◆ **PROMPT**:
Restate word for word the lines that begin the listing and end with the line holding "return Matrix.Translation(eye) @".

◆ **GIVEN MATERIAL**:
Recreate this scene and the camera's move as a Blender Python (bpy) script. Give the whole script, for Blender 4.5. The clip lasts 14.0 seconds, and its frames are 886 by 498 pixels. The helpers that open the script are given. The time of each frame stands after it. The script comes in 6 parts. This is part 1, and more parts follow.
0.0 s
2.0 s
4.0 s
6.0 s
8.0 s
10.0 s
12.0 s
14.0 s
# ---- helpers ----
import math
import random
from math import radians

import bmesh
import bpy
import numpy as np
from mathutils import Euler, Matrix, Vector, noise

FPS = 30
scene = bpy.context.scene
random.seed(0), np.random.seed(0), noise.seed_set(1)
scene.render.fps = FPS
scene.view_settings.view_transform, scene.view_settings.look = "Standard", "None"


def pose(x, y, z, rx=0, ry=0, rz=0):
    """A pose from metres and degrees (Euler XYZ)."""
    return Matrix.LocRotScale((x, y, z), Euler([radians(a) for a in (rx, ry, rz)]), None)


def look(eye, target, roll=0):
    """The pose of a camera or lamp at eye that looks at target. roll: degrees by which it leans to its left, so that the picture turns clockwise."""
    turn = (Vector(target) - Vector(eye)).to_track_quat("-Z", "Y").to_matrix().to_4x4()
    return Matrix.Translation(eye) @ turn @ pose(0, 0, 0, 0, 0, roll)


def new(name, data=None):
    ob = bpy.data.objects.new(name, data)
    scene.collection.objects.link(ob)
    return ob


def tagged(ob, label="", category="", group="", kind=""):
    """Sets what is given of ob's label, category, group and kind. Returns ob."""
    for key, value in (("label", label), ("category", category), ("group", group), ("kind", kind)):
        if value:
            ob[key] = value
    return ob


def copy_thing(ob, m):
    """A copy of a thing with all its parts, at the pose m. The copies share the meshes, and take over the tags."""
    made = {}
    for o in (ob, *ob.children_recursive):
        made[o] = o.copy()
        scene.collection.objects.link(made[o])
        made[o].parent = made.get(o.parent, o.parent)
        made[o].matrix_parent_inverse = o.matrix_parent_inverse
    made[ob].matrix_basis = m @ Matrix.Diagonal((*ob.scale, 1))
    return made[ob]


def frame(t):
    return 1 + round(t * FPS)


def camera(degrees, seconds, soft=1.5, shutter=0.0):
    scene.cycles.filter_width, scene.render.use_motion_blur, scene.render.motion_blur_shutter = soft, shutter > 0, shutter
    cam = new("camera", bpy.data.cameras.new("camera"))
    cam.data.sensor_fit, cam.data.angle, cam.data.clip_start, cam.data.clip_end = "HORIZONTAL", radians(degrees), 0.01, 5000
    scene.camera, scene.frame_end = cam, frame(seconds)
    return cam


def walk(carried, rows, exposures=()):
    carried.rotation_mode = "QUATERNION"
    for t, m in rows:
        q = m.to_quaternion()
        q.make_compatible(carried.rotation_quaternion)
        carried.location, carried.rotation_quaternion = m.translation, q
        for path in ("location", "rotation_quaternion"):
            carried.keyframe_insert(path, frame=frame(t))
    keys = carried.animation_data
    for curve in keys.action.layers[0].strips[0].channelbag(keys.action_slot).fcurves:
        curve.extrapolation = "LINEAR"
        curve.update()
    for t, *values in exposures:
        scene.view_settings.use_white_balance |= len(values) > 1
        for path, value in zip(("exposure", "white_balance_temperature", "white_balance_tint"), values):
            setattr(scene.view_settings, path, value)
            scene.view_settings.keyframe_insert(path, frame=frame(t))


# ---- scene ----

◆ **FULL SOLUTION**:
Recreate this scene and the camera's move as a Blender Python (bpy) script. Give the whole script, for Blender 4.5. The clip lasts 14.0 seconds, and its frames are 886 by 498 pixels. The helpers that open the script are given. The time of each frame stands after it. The script comes in 6 parts. This is part 1, and more parts follow.
0.0 s
2.0 s
4.0 s
6.0 s
8.0 s
10.0 s
12.0 s
14.0 s
# ---- helpers ----
import math
import random
from math import radians

import bmesh
import bpy
import numpy as np
from mathutils import Euler, Matrix, Vector, noise

FPS = 30
scene = bpy.context.scene
random.seed(0), np.random.seed(0), noise.seed_set(1)
scene.render.fps = FPS
scene.view_settings.view_transform, scene.view_settings.look = "Standard", "None"


def pose(x, y, z, rx=0, ry=0, rz=0):
    """A pose from metres and degrees (Euler XYZ)."""
    return Matrix.LocRotScale((x, y, z), Euler([radians(a) for a in (rx, ry, rz)]), None)


def look(eye, target, roll=0):
    """The pose of a camera or lamp at eye that looks at target. roll: degrees by which it leans to its left, so that the picture turns clockwise."""
    turn = (Vector(target) - Vector(eye)).to_track_quat("-Z", "Y").to_matrix().to_4x4()
    return Matrix.Translation(eye) @ turn @ pose(0, 0, 0, 0, 0, roll)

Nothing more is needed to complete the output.